Still, as with foundry work, large shifts in their industry have a serious effect on our customers. Change comes more slowly in traditional sectors, but it does come. We want to be informed as to what our clients are dealing with. To stay abreast of business changes, we dip into the Art of Construction podcast. Devon Tilly uses his entrepreneurial eye to offer an overall sense of the changes, stresses, and innovations our customers are contending with.
This podcast may not change the way we serve our construction clients, but they let us keep an eye on how the business of construction is changing.
We can also see how parallel industries are managing the world of industrial manufacture.
YouTube channels we like
Design Milk
The Design Milk YouTube channel offers beautiful design images, interviews with designers, and a deep dive into design culture. Lots of short-format videos are available for a coffee break. (They also provide a little inspiration while getting back into workflow.) Of course, if you want more content, you can let a playlist run and get a varied and interesting experience. We love the Design Milk Minis, of less than a minute run-time. These are little “sips” of milk video that provide a glimpse into interesting designers and artisans. The longer-form Milkshake interviews have interviewees answer design-focused icebreakers, drawn out of a bowl.
Urban Land Institute
Traffic management and water management supplies are our core products. But our larger mission is to be part of creating places people want to be. Our products may go unnoticed, but they should contribute to attractive, welcoming, and robust streetscapes which foster community engagement. To that end, we are always curious about research and advocacy into the use of urban land. What’s needed? What’s missing? How are communities supported by their development and infrastructure? How are they supported by their ecosystems?
The Urban Land Institute’s YouTube channel has some advertising-and-mission-statement videos. These are designed to orient people to their purpose and encourage people to join. However, you can also find interesting discussion videos on different approaches to land use management.

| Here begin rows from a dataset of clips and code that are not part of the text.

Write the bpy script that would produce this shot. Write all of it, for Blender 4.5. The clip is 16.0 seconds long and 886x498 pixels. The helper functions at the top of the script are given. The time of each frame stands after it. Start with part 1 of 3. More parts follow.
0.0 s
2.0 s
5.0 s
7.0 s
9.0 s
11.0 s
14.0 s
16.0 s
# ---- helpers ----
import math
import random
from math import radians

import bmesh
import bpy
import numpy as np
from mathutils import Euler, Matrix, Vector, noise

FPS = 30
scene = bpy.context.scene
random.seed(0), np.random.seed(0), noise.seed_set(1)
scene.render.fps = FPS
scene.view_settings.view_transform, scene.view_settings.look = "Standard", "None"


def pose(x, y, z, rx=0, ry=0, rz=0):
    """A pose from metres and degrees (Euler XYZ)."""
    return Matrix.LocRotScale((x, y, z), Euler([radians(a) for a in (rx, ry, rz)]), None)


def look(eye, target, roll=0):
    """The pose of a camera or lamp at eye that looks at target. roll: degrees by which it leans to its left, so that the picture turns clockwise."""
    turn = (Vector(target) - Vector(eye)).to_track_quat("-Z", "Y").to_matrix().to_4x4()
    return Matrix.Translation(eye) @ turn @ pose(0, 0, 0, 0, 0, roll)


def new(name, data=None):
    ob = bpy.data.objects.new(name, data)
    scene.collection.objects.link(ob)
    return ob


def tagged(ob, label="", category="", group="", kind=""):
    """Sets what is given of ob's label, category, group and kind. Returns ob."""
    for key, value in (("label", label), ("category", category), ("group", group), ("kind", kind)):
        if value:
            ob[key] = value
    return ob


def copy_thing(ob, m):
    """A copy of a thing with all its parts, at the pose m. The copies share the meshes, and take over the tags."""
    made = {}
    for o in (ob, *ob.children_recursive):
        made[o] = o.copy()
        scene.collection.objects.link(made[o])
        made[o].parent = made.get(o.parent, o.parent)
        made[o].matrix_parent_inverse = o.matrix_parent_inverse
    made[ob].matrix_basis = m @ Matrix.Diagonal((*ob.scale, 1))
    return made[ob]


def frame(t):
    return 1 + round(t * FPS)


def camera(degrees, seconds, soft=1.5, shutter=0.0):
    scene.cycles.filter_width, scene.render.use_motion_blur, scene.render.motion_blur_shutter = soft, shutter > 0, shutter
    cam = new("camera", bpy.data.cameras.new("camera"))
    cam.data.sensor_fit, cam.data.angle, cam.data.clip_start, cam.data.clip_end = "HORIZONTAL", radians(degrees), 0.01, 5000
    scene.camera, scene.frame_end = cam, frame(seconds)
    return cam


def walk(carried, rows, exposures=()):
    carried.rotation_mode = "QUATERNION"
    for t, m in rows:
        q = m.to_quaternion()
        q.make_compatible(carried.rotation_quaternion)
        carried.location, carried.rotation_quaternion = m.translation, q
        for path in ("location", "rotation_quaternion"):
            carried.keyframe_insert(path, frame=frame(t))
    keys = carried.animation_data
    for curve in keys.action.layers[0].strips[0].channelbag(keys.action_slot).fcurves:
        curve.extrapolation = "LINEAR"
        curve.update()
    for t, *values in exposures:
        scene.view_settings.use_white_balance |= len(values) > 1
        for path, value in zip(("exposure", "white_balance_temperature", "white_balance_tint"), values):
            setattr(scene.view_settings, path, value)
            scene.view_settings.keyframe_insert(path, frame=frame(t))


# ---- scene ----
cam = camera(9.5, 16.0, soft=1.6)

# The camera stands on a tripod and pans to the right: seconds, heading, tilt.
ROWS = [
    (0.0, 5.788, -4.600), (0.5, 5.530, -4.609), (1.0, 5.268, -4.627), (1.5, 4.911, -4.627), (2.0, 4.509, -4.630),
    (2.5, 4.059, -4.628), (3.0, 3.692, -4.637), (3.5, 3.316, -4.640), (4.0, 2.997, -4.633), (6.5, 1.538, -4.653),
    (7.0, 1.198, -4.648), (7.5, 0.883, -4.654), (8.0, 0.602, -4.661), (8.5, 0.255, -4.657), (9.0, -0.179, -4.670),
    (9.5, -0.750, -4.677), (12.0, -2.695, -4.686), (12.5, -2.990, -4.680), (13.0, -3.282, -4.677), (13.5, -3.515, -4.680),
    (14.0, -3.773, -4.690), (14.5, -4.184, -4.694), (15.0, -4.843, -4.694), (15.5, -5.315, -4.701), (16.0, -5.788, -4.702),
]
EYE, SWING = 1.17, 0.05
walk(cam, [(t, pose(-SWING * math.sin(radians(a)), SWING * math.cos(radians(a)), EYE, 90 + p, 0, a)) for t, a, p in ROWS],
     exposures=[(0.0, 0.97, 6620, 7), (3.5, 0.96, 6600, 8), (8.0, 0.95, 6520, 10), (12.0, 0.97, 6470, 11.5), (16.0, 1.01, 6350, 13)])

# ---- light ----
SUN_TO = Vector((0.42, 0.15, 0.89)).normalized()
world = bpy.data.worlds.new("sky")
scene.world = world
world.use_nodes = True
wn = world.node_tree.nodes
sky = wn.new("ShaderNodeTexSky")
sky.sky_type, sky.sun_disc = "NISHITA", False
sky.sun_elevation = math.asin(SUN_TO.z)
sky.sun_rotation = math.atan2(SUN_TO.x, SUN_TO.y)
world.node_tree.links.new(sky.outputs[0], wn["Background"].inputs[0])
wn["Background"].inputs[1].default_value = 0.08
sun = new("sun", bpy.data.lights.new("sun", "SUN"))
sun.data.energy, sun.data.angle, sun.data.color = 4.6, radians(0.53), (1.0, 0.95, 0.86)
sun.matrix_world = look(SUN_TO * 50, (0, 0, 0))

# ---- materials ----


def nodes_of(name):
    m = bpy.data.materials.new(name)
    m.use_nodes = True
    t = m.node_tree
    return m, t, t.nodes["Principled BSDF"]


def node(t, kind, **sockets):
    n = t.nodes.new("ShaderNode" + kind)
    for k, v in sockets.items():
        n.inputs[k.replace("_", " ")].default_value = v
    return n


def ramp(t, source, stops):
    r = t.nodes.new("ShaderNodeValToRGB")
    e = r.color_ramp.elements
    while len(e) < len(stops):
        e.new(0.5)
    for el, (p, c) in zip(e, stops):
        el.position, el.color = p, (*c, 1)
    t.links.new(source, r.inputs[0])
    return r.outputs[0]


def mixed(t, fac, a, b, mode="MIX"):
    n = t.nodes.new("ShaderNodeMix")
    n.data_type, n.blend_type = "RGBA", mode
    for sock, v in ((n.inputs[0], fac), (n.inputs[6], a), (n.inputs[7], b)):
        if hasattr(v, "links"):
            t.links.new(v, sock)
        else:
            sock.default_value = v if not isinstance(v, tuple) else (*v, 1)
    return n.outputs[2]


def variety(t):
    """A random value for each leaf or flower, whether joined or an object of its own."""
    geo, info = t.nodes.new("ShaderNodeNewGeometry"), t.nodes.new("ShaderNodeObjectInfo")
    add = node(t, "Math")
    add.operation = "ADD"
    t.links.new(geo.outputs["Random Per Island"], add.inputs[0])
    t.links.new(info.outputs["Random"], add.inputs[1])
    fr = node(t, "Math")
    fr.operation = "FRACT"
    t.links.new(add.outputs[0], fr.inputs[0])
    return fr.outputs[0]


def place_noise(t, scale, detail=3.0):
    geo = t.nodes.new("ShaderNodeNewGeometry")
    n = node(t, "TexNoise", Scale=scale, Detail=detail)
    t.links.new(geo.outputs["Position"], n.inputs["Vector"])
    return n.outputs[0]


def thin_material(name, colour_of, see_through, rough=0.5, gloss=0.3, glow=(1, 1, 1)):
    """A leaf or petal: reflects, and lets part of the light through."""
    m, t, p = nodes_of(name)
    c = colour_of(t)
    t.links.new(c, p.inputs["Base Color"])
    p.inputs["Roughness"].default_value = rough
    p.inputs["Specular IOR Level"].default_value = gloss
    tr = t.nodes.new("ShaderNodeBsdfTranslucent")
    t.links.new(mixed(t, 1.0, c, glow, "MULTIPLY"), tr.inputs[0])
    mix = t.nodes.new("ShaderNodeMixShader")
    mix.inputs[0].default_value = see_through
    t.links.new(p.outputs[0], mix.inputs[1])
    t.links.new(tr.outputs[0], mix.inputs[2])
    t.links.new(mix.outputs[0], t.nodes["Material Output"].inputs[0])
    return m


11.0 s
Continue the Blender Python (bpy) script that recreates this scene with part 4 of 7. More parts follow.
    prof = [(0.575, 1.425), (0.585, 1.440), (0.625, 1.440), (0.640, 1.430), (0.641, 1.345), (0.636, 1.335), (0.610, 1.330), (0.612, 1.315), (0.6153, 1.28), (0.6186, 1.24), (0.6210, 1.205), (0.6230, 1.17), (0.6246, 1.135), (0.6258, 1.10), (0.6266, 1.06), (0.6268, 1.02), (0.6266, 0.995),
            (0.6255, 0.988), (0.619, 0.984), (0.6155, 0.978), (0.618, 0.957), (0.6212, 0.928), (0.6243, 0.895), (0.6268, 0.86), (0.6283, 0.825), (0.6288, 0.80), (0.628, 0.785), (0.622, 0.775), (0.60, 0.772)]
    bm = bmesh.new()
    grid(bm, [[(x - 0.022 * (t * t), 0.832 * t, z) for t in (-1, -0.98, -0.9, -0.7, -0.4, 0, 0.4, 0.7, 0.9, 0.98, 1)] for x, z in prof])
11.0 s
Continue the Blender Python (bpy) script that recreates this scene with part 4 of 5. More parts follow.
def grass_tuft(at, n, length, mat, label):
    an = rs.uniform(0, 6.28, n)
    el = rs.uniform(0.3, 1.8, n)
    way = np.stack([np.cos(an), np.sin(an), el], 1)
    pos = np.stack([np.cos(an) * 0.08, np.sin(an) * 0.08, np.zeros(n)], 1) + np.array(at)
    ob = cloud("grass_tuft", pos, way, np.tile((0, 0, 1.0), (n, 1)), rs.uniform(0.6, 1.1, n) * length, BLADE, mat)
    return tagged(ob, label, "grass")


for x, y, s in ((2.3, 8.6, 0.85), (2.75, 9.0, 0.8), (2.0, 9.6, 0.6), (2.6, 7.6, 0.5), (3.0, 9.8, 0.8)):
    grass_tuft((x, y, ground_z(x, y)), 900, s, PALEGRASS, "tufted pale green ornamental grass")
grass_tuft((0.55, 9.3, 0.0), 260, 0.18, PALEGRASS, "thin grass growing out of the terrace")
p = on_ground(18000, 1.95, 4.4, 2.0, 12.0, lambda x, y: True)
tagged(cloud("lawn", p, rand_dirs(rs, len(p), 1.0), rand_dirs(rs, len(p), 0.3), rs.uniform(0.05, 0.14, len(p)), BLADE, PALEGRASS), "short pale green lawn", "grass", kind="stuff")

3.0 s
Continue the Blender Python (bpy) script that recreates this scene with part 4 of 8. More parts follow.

Intriguing case studies give meta-perspective on the use of urban space.
Strong Towns
Strong Towns is an interesting urban design channel because of its focus on civil engineering. Current road, parking, and highway engineering practices are standardized, and changes to these standards are slow. Strong Towns steps back to look at the big picture. Are current practices best serving the economic growth and social health of towns?
As their name suggests, those at Strong Towns are committed to a vision of the urban or suburban village. Though a lot of their work focuses on de-prioritizing the car in city planning, Strong Towns concerns itself with people’s economic and cultural needs. This approach attracts people from all sides of the political spectrum. Conversations range through varying viewpoints with the aim of planning efficiency to create viable, strong communities.
Many of the Strong Town videos suggest practical, actionable ideas for municipal governments. The channel offers a real sense of grassroots power to make incremental changes. Citizen groups can advocate for small changes that have a big impact.
A watercooler at the home office
During this time of remote work, one of the things we’re missing is collegial chatter.
At work, the conversation of co-workers in the hall might interrupt a chain of thought, but they orient us to the larger picture. Working from home can help with productivity but sometimes causes us to miss the point of the work we’re doing. We start missing the forest for the trees.
Having these podcasts and video streams are one way we stay connected not just to each other but to those we serve. For anyone with an interest in design, architecture, urbanism, or related fields, we invite you to check them out!